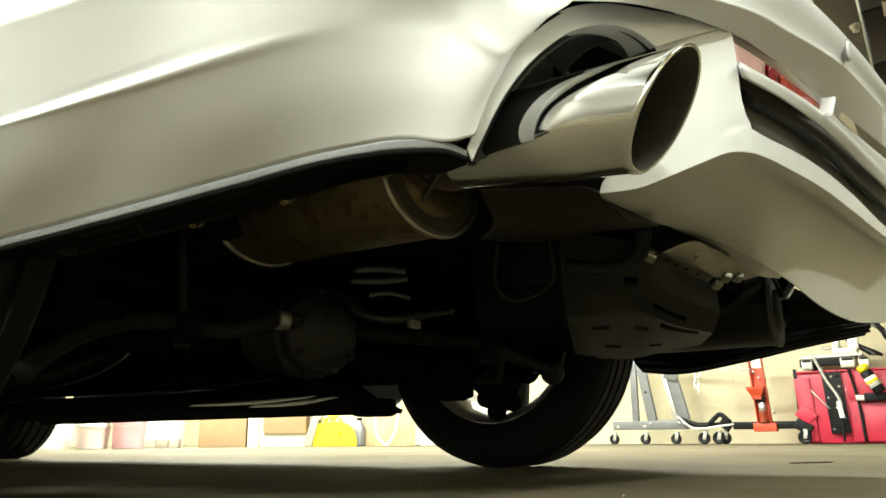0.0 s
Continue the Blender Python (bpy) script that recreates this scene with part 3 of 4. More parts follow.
tray_ob = crisp(part("rear_tray", tray(), TRAYMAT, car, "dusty black plastic tray with cut-outs"), 22)
# Second slot: near black for the tray's shaded left part.
tray_ob.data.materials.append(UNDER)
rows = [spline(r, 60) for r in (TRAY_0, TRAY_1, TRAY_2)]
frame_pts = [rows[0][8].lerp(rows[1][8], 0.12), rows[1][8].lerp(rows[0][8], 0.08), rows[1][9], rows[1][19], rows[1][20].lerp(rows[0][20], 0.08), rows[0][20].lerp(rows[1][20], 0.12)]
part("window_rim", tube([p - (p - EYE) * 0.004 for p in frame_pts], 0.0028, 8, 40), DUSTY, tray_ob)
part("inner_can", box(0.09, 0.12, 0.08, Matrix.Translation(spline(TRAY_1, 60)[17] + (spline(TRAY_1, 60)[17] - EYE) * 0.08 + Vector((0, 0, 0.03))), 0.01), DUSTY, tray_ob)
part("corrugated_hose", tube(HOSE2, 0.011, 12, 40), PLASTIC, car)
part("heat_shield", loft([PLATE_0, PLATE_1], 20, 6, 0.002), PLATEMAT, car, "bright metal plate behind the valance")
strap = part("perforated_strap", loft([STRIP_4, STRIP_5], 20, 4, 0.002), SCORCHED, car, "dirty perforated metal strap")
for s in (0.25, 0.45, 0.62, 0.78):
    q = spline(between(STRIP_4, STRIP_5, 0.5), 40)[int(40 * s)]
    part("hole", turned([(0.0, 0.0), (0.0032, 0.0), (0.0032, 0.001), (0.0, 0.001)], 14, along(q - (q - EYE) * 0.004, q)), UNDER, strap)
for px in (Vector((-0.142, -0.729, 0.297)), Vector((-0.082, -0.767, 0.306)), Vector((0.041, -0.777, 0.296)), Vector((0.081, -0.784, 0.302)), Vector((0.056, -0.76, 0.29)),):
    part("clip", box(0.02, 0.012, 0.008, Matrix.Translation(px) @ pose(0, 0, 0, 20, 10, 35), 0.002), PLATEMAT, car)

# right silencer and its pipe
# Steel, end rims and tail pipe are coloured near black for the shade there.
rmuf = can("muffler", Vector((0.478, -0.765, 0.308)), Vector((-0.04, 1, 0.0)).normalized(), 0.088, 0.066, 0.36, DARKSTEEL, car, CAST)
tagged(rmuf, "steel muffler with the shade put into its dark colour")
part("tail_pipe", tube(PIPE_R, 0.021, 16, 20), UNDER, rmuf)
part("hanger", tube([Vector((0.46, -0.78, 0.33)), Vector((0.45, -0.77, 0.37)), Vector((0.47, -0.74, 0.42))], 0.005, 8, 10), DARKSTEEL, rmuf)

# rear axle, stabiliser bar, links and arms
bar = part("stabiliser_bar", tube(SWAY, 0.0145, 14, 90), DUSTY, car)
for k in (5, 12):
    p = Vector(SWAY[k])
    br = part("bushing", turned([(0.012, -0.02), (0.03, -0.02), (0.034, -0.012), (0.034, 0.012), (0.03, 0.02), (0.012, 0.02), (0.012, -0.02)], 28, along(p, Vector(SWAY[k + 1]))), RUBBER, bar)
    part("strap", box(0.006, 0.078, 0.026, along(p, Vector(SWAY[k + 1])), 0.002), DUSTY, br)
part("clamp_ring", turned([(0.0145, -0.01), (0.018, -0.01), (0.0185, 0.0), (0.018, 0.01), (0.0145, 0.01)], 24, along(Vector((-0.138, -0.063, 0.28)), Vector((-0.106, -0.074, 0.281)))), BRIGHT, bar)
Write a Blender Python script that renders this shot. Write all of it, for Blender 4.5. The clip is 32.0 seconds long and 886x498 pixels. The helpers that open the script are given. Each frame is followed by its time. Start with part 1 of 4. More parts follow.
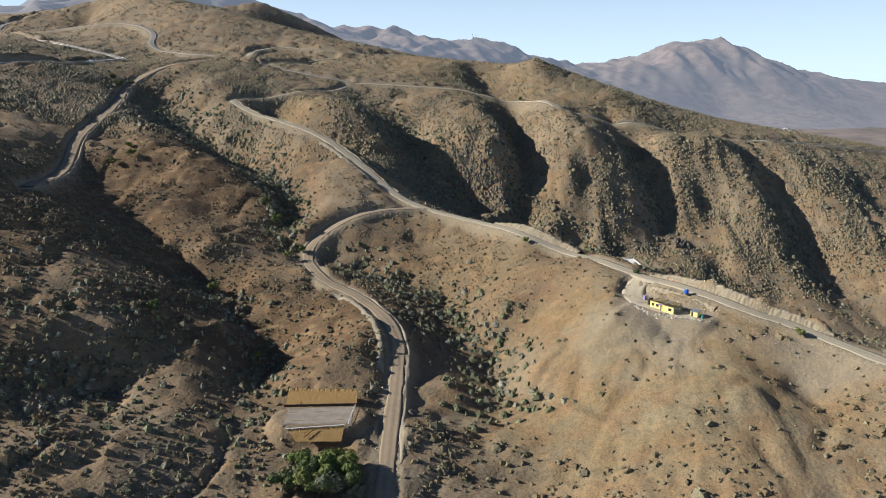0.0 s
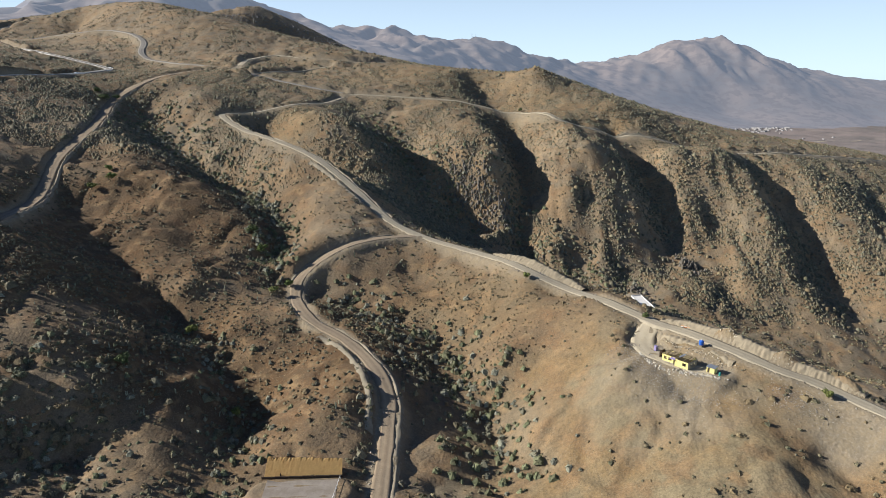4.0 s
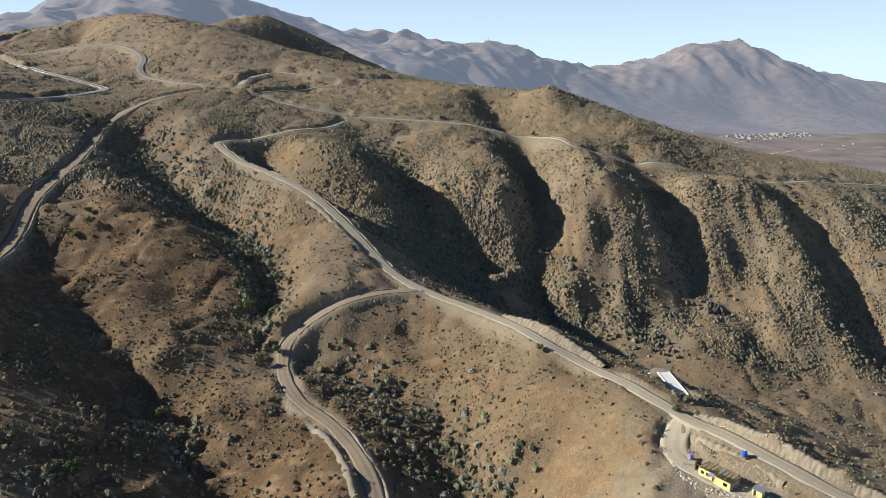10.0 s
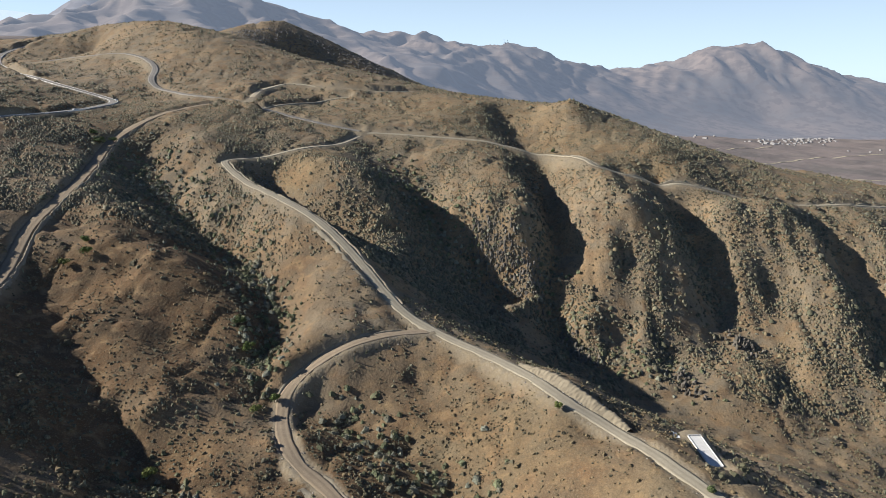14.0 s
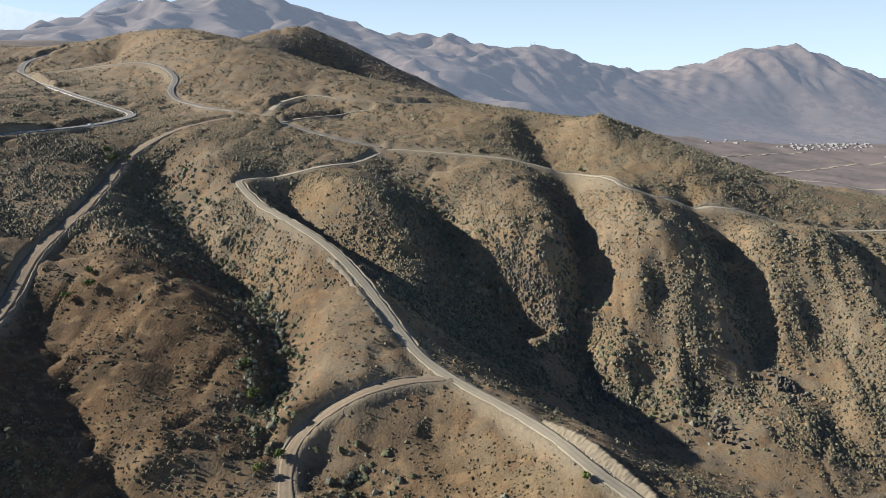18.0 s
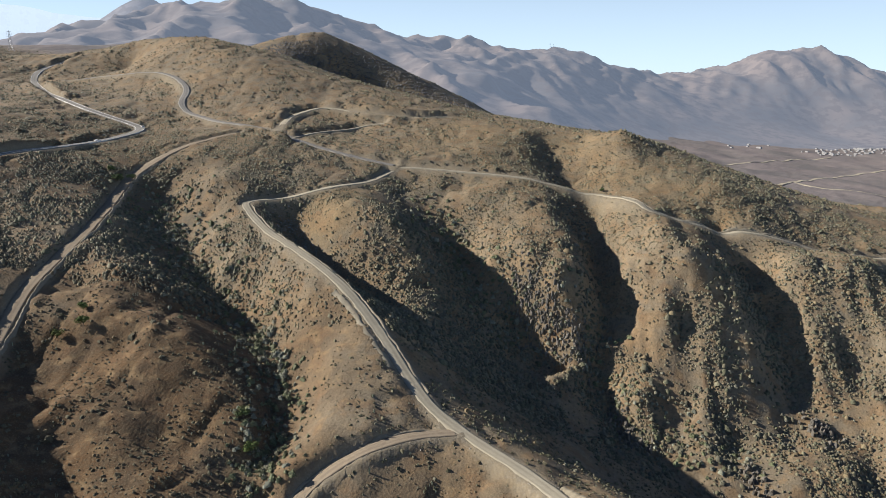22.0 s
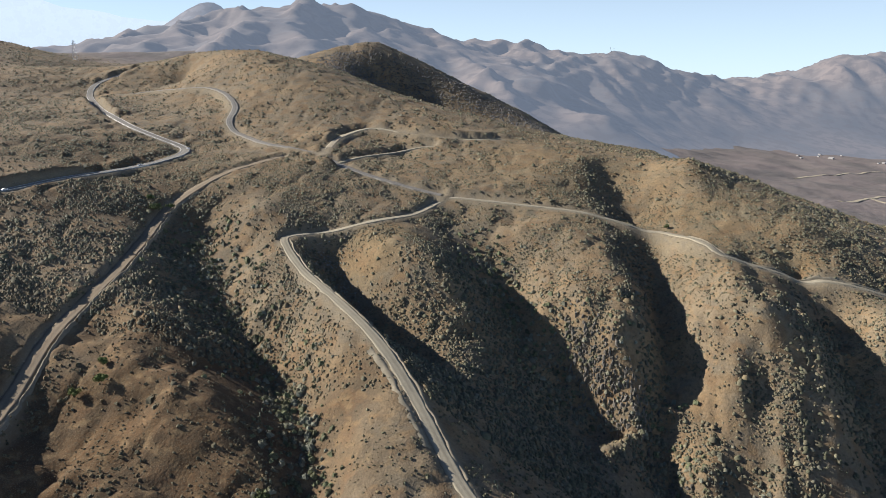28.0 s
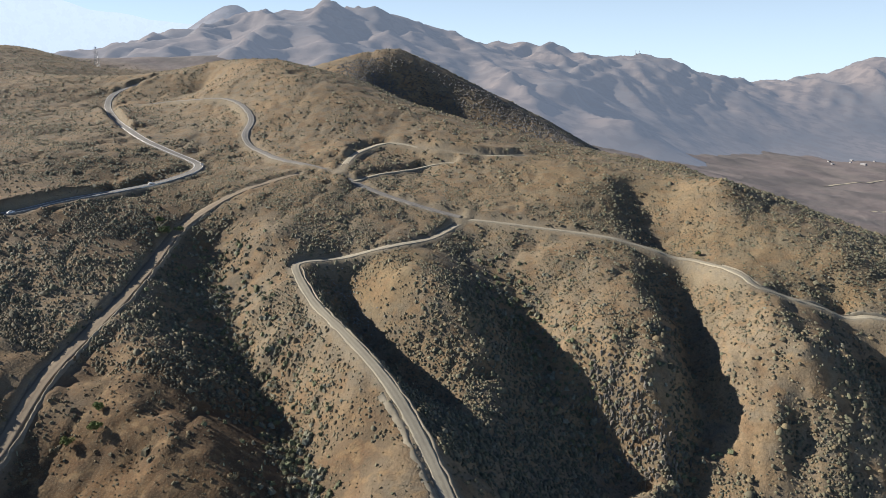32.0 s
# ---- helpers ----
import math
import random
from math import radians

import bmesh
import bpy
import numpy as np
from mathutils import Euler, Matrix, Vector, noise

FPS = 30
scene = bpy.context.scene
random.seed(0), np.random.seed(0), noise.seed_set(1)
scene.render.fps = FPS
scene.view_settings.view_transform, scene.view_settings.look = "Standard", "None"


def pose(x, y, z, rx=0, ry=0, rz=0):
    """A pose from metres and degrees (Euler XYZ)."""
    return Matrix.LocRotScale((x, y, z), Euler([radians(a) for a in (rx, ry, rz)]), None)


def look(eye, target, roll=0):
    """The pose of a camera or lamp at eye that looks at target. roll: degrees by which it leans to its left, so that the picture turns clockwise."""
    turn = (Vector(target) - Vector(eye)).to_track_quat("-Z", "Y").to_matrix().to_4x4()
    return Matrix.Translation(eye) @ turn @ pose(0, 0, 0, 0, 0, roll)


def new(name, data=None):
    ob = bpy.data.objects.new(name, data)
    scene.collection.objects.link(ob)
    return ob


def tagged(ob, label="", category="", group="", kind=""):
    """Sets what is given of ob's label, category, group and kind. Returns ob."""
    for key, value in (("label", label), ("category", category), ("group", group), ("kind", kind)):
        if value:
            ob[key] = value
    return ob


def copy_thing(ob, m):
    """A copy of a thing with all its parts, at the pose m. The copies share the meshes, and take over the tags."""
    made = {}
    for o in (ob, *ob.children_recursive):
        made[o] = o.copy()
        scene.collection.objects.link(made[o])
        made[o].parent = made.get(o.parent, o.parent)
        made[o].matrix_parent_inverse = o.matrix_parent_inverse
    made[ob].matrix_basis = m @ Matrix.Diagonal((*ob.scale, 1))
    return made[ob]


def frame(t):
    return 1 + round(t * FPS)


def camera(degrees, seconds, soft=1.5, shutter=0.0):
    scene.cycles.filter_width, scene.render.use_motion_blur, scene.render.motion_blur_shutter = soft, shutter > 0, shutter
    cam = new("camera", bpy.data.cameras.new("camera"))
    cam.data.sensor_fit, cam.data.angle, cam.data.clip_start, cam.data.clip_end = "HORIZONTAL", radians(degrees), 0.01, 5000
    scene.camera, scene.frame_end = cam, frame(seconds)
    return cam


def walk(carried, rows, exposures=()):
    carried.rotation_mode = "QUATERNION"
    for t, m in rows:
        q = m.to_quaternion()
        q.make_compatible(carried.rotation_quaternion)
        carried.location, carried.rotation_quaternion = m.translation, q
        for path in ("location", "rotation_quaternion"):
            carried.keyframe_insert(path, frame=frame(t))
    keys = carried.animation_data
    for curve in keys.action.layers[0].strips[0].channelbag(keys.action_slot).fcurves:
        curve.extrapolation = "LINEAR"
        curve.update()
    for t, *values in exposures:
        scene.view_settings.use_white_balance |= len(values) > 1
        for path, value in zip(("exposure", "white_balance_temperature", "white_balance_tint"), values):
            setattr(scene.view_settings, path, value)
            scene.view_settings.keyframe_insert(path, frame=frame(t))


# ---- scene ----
cam = camera(66.32, 32.0, 0.8)
# seconds, place in metres, turn to the left, pitch and lean in degrees
PATH = [
    (0.0, -0.00, 0.00, 150.00, 0.000, -14.295, -0.086),
    (0.5, 0.23, 2.60, 151.33, -0.016, -14.318, -0.135),
    (1.0, 0.46, 5.21, 152.65, -0.035, -14.355, -0.182),
    (1.5, 0.68, 7.85, 153.99, -0.054, -14.392, -0.213),
    (2.0, 0.94, 10.54, 155.33, -0.077, -14.422, -0.236),
    (2.5, 1.22, 13.25, 156.67, -0.080, -14.444, -0.248),
    (3.0, 1.51, 15.99, 158.02, 0.022, -14.450, -0.259),
    (3.5, 1.81, 18.75, 159.37, 0.023, -14.471, -0.273),
    (5.5, 2.86, 29.96, 164.87, 0.106, -14.487, -0.300),
    (6.0, 3.17, 32.83, 166.27, 0.148, -14.493, -0.319),
    (6.5, 3.49, 35.71, 167.66, 0.230, -14.495, -0.309),
    (7.0, 3.81, 38.62, 169.04, 0.522, -14.475, -0.301),
    (7.5, 4.13, 41.56, 170.40, 0.568, -14.462, -0.275),
    (8.0, 4.45, 44.52, 171.75, 0.570, -14.448, -0.248),
    (8.5, 4.76, 47.47, 173.09, 0.861, -14.444, -0.235),
    (9.0, 5.04, 50.41, 174.43, 0.902, -14.455, -0.253),
    (9.5, 5.29, 53.31, 175.78, 0.933, -14.445, -0.250),
    (10.0, 5.50, 56.18, 177.12, 1.099, -14.423, -0.216),
    (10.5, 5.67, 59.03, 178.47, 1.269, -14.411, -0.188),
    (11.0, 5.82, 61.88, 179.83, 1.465, -14.406, -0.162),
    (11.5, 5.97, 64.71, 181.19, 1.638, -14.405, -0.137),
    (12.0, 6.12, 67.54, 182.56, 1.806, -14.405, -0.109),
    (12.5, 6.28, 70.37, 183.93, 1.990, -14.404, -0.065),
    (13.0, 6.43, 73.20, 185.30, 2.259, -14.411, -0.037),
    (13.5, 6.57, 76.02, 186.66, 2.476, -14.406, -0.013),
    (14.0, 6.69, 78.83, 188.03, 2.566, -14.408, 0.013),
    (14.5, 6.81, 81.63, 189.39, 2.636, -14.402, 0.020),
    (16.5, 7.22, 92.86, 194.79, 3.727, -14.402, 0.078),
    (17.0, 7.29, 95.78, 196.13, 4.063, -14.410, 0.109),
    (17.5, 7.35, 98.73, 197.47, 4.386, -14.422, 0.128),
    (18.0, 7.39, 101.66, 198.82, 4.672, -14.413, 0.150),
    (18.5, 7.41, 104.55, 200.17, 4.895, -14.424, 0.167),
    (19.0, 7.41, 107.39, 201.52, 5.126, -14.424, 0.169),
    (19.5, 7.40, 110.19, 202.87, 5.296, -14.424, 0.198),
    (20.0, 7.40, 112.97, 204.21, 5.329, -14.429, 0.204),
    (20.5, 7.38, 115.74, 205.55, 5.311, -14.426, 0.223),
    (21.0, 7.35, 118.53, 206.89, 5.466, -14.410, 0.257),
    (21.5, 7.32, 121.33, 208.23, 5.778, -14.419, 0.264),
    (22.0, 7.29, 124.14, 209.57, 6.166, -14.409, 0.272),
    (22.5, 7.25, 126.96, 210.91, 6.564, -14.409, 0.299),
    (23.0, 7.20, 129.76, 212.26, 6.950, -14.413, 0.338),
    (23.5, 7.13, 132.54, 213.61, 7.334, -14.413, 0.362),
    (24.0, 7.05, 135.32, 214.96, 7.711, -14.401, 0.400),
    (24.5, 6.96, 138.10, 216.31, 8.084, -14.391, 0.415),
    (25.0, 6.87, 140.89, 217.66, 8.603, -14.382, 0.433),
    (25.5, 6.77, 143.70, 219.00, 9.110, -14.398, 0.456),
    (27.5, 6.01, 155.22, 224.30, 10.592, -14.369, 0.496),
    (28.0, 5.71, 158.06, 225.61, 10.767, -14.376, 0.515),
    (28.5, 5.39, 160.88, 226.92, 10.992, -14.385, 0.523),
    (29.0, 5.06, 163.71, 228.23, 11.209, -14.372, 0.513),
    (29.5, 4.72, 166.52, 229.53, 11.453, -14.363, 0.517),
    (30.0, 4.39, 169.33, 230.84, 11.703, -14.350, 0.515),
    (30.5, 4.06, 172.12, 232.15, 11.921, -14.346, 0.513),
    (31.0, 3.72, 174.91, 233.47, 12.152, -14.355, 0.533),
    (31.5, 3.38, 177.70, 234.79, 12.392, -14.352, 0.560),
    (32.0, 3.04, 180.48, 236.12, 12.637, -14.353, 0.572),
]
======
** SHORT EXERCISE **
Begin at the line that has "pose from metres"; stop after the line that has "carried.location, carried.rotation_quaternion = m.translation, q". Copy every line in that span exactly.

** RESULT OF THE EXERCISE **
    """A pose from metres and degrees (Euler XYZ)."""
    return Matrix.LocRotScale((x, y, z), Euler([radians(a) for a in (rx, ry, rz)]), None)


def look(eye, target, roll=0):
    """The pose of a camera or lamp at eye that looks at target. roll: degrees by which it leans to its left, so that the picture turns clockwise."""
    turn = (Vector(target) - Vector(eye)).to_track_quat("-Z", "Y").to_matrix().to_4x4()
    return Matrix.Translation(eye) @ turn @ pose(0, 0, 0, 0, 0, roll)


def new(name, data=None):
    ob = bpy.data.objects.new(name, data)
    scene.collection.objects.link(ob)
    return ob


def tagged(ob, label="", category="", group="", kind=""):
    """Sets what is given of ob's label, category, group and kind. Returns ob."""
    for key, value in (("label", label), ("category", category), ("group", group), ("kind", kind)):
        if value:
            ob[key] = value
    return ob


def copy_thing(ob, m):
    """A copy of a thing with all its parts, at the pose m. The copies share the meshes, and take over the tags."""
    made = {}
    for o in (ob, *ob.children_recursive):
        made[o] = o.copy()
        scene.collection.objects.link(made[o])
        made[o].parent = made.get(o.parent, o.parent)
        made[o].matrix_parent_inverse = o.matrix_parent_inverse
    made[ob].matrix_basis = m @ Matrix.Diagonal((*ob.scale, 1))
    return made[ob]


def frame(t):
    return 1 + round(t * FPS)


def camera(degrees, seconds, soft=1.5, shutter=0.0):
    scene.cycles.filter_width, scene.render.use_motion_blur, scene.render.motion_blur_shutter = soft, shutter > 0, shutter
    cam = new("camera", bpy.data.cameras.new("camera"))
    cam.data.sensor_fit, cam.data.angle, cam.data.clip_start, cam.data.clip_end = "HORIZONTAL", radians(degrees), 0.01, 5000
    scene.camera, scene.frame_end = cam, frame(seconds)
    return cam


def walk(carried, rows, exposures=()):
    carried.rotation_mode = "QUATERNION"
    for t, m in rows:
        q = m.to_quaternion()
        q.make_compatible(carried.rotation_quaternion)
        carried.location, carried.rotation_quaternion = m.translation, q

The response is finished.